Further, one sometimes feels that the crises investigated are, perhaps, not world-shaking enough for inclusion. For example, while immigration problems per se demand to be dramatized, problems of immigrant assimilation are so universal as to be—on the scale of crises—perhaps not so high. And, really, does The Lehman Trilogy deserve so much attention as an immigration drama rather than one about the pitfalls of capitalism? Moreover, when it comes to assimilation, you can go back a century and see the same issues at the heart of shows like Abie’s Irish Rose and The Jazz Singer, among so many others. Similarly, lots of space is given to plays about identity politics. Is this really one of the major crises of our times?

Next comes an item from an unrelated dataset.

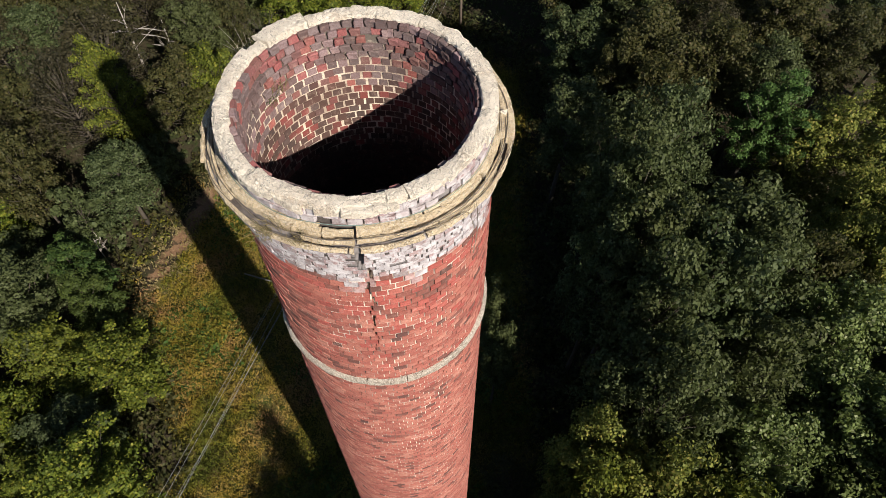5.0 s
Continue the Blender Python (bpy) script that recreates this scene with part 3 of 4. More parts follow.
def make_tree(name, label, material, bark, h, crown_r, base, clumps, leaves, size, seed, spread=1.0, tuft=0.0, flat=0.75, inner=True):
    """A tapered trunk with limbs that carry a crown of many leaf clumps."""
    g = np.random.default_rng(seed)
    root = thing(name, (0, 0, 0), label, "tree", "trees of the wood")
    bm = bmesh.new()
    lean = Vector((g.uniform(-0.4, 0.4), g.uniform(-0.4, 0.4), 0))
    trunk = [Vector((0, 0, -0.3)), Vector((0.05, 0, h * 0.2)), lean * 0.5 + Vector((0, 0, h * 0.5)), lean + Vector((0, 0, h * 0.86))]
    tube(bm, trunk, [0.017 * h, 0.013 * h, 0.009 * h, 0.002 * h], 7)
    cz, half = h * (base + 1) / 2, h * (1 - base) / 2
    clumps = int(clumps * 2.2)
    centres = []
    for i in range(clumps):
        u = (i + 0.5) / clumps
        el = math.asin(1 - 1.75 * u)
        az = i * 2.399963 + g.uniform(-0.5, 0.5)
        q = g.uniform(0.52, 1.04) * (1 + 0.22 * math.sin(2 * az + seed) + 0.15 * math.sin(3 * az + 2.1 * seed))
        c = lean + Vector((crown_r * q * math.cos(el) * math.cos(az), crown_r * q * math.cos(el) * math.sin(az), cz + half * g.uniform(0.66, 1.03) * math.sin(el)))
        centres.append(c)
        s = trunk[1].lerp(trunk[3], min(0.95, max(0.15, (c.z - 0.22 * h) / h)))
        mid = s.lerp(c, 0.55) + Vector((0, 0, -0.05 * h * g.uniform(0, 1)))
        tube(bm, [s, mid, c], [0.0042 * h, 0.0026 * h, 0.0010 * h], 3)
    part("trunk", bm, bark, root, smooth=True)
    per = int(1.6 * leaves / clumps)
    P, N, S = [], [], []
    for c in centres:
        cr = crown_r * g.uniform(0.12, 0.28) * spread
        d = g.normal(size=(per, 3))
        d /= np.linalg.norm(d, axis=1)[:, None]
        d[:, 2] = np.where(d[:, 2] < -0.25, -d[:, 2] * 0.7, d[:, 2])
        rad = cr * (0.45 + 0.65 * g.random(per) ** 0.5)
        lump = 1 + 0.30 * np.sin(5 * d[:, 0] + 3 * c.x) * np.sin(5 * d[:, 1] + 2 * c.y)
        p = np.array(c) + d * (rad * lump)[:, None] * np.array([1, 1, flat])
        nrm = d + np.array([0, 0, 0.15]) + g.normal(size=(per, 3)) * 0.5
        if tuft:
            nrm = np.cross(d, g.normal(size=(per, 3)))
        P.append(p), N.append(nrm), S.append(0.86 * size * g.uniform(0.5, 1.4, per))
        if inner:
            # leaves deep in the crown
            k = 70
            f = g.uniform(0.30, 0.95, (k, 1))
            axis_ = np.array([lean.x, lean.y, 0.55 * c.z + 0.45 * cz])
            P.append(axis_ + (np.array(c) - axis_) * f + g.normal(size=(k, 3)) * 0.07 * crown_r)
            N.append(g.normal(size=(k, 3)))
            S.append(0.052 * crown_r * g.uniform(0.6, 1.3, k))
    quads_ob("crown", leaf_quads(np.concatenate(P), np.concatenate(N), np.concatenate(S), g, 1.45 if not tuft else 4.5), material, root)
    return root


KINDS = {
    "d": [make_tree("oak_tree", "tall broadleaf tree with a dark green crown", L_DARK, M_BARK, 19, 3.8, 0.30, 34, 7400, 0.195, s) for s in (1, 2, 3)],
    "g": [make_tree("maple_tree", "broadleaf tree with a fresh green crown", L_GREEN, M_BARK, 12, 2.8, 0.15, 30, 6000, 0.165, s) for s in (4, 5)],
    "y": [make_tree("hickory_tree", "broadleaf tree turning yellow-green in autumn", L_YELLOW, M_BARK, 14, 3.4, 0.03, 42, 6800, 0.180, s, 0.95) for s in (6, 7, 8)],
    "o": [make_tree("elm_tree", "olive-green broadleaf tree with a ragged crown", L_OLIVE, M_BARK, 15, 3.6, 0.25, 34, 6200, 0.188, s) for s in (9, 10, 12)],
    "p": [make_tree("pine_tree", "bright green pine tree with tufted branches", L_PINE, M_BARK, 18, 3.5, 0.3, 46, 9000, 0.15, 13, 0.66)],
    "w": [make_tree("woodland_tree", "dark woodland tree added round the clearing, mostly unseen, casting shade", L_DARK, M_BARK, 18, 4.0, 0.2, 40, 4600, 0.42, s) for s in (16, 17)],
    "n": [make_tree("oak_tree", "tall broadleaf tree with a grey-green crown", L_SAGE, M_BARK, 19, 3.8, 0.30, 36, 8400, 0.182, s) for s in (21, 22, 23)],
    "k": [make_tree("elm_tree", "khaki-green broadleaf tree with a ragged crown", L_KHAKI, M_BARK, 15, 3.6, 0.08, 40, 6600, 0.182, s) for s in (24, 25)],
    "s": [make_tree("young_tree", "young dark green tree filling a gap in the wood", L_DARK, M_BARK, 8, 2.4, 0.08, 16, 1700, 0.235, s) for s in (18, 19)],
    "b": [make_tree("thin_tree", "half-bare grey-brown tree with thin foliage", L_GREY, M_BARK, 13, 3.5, 0.2, 46, 5200, 0.150, s, 1.05, inner=False) for s in (14, 15)],
}
SIZES = {"d": (19, 3.8), "g": (12, 2.8), "y": (14, 3.4), "o": (15, 3.6), "p": (18, 3.5), "b": (13, 3.5), "w": (18, 4.0), "s": (8, 2.4), "n": (19, 3.8), "k": (15, 3.6)}
used = {k: 0 for k in KINDS}
tree_rng = random.Random(21)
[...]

Even with these and other caveats (including the need for better proofreading to catch the too many typos), this remains a useful book. The writing is clear and crisp, there’s a thankful lack of academese, and the author’s ideas are typically wise and well expressed. It’s unlikely that most readers will be familiar with many of the works discussed, so there’s certainly much that they will find new even though it might have been better had Rocamora not spread her net so widely in determining what crises she would cover.

The parameters seem so broad there’s room for practically any play to find itself in the game if it somehow touches on a potentially sensitive topic. At the same time, important topics, like the HUAC hearings—think The Crucible, etc.—get no space. The author might also have mentioned, if only briefly, how representative theatre[ nations, like Germany, Poland, and France, not to mention Mother Russia (a Rocamora specialty) have handled crises. A broader vision of the history of how theatre has responded to crisis over the centuries would likewise have been advantageous.

Crisis: The Theatre Responds offers valuable content on how many playwrights—the majority from the last three decades—have used the drama as a way of expressing and confronting the most pressing issues of the day. Drawbacks and all, those interested in the modern theatre will learn much from it.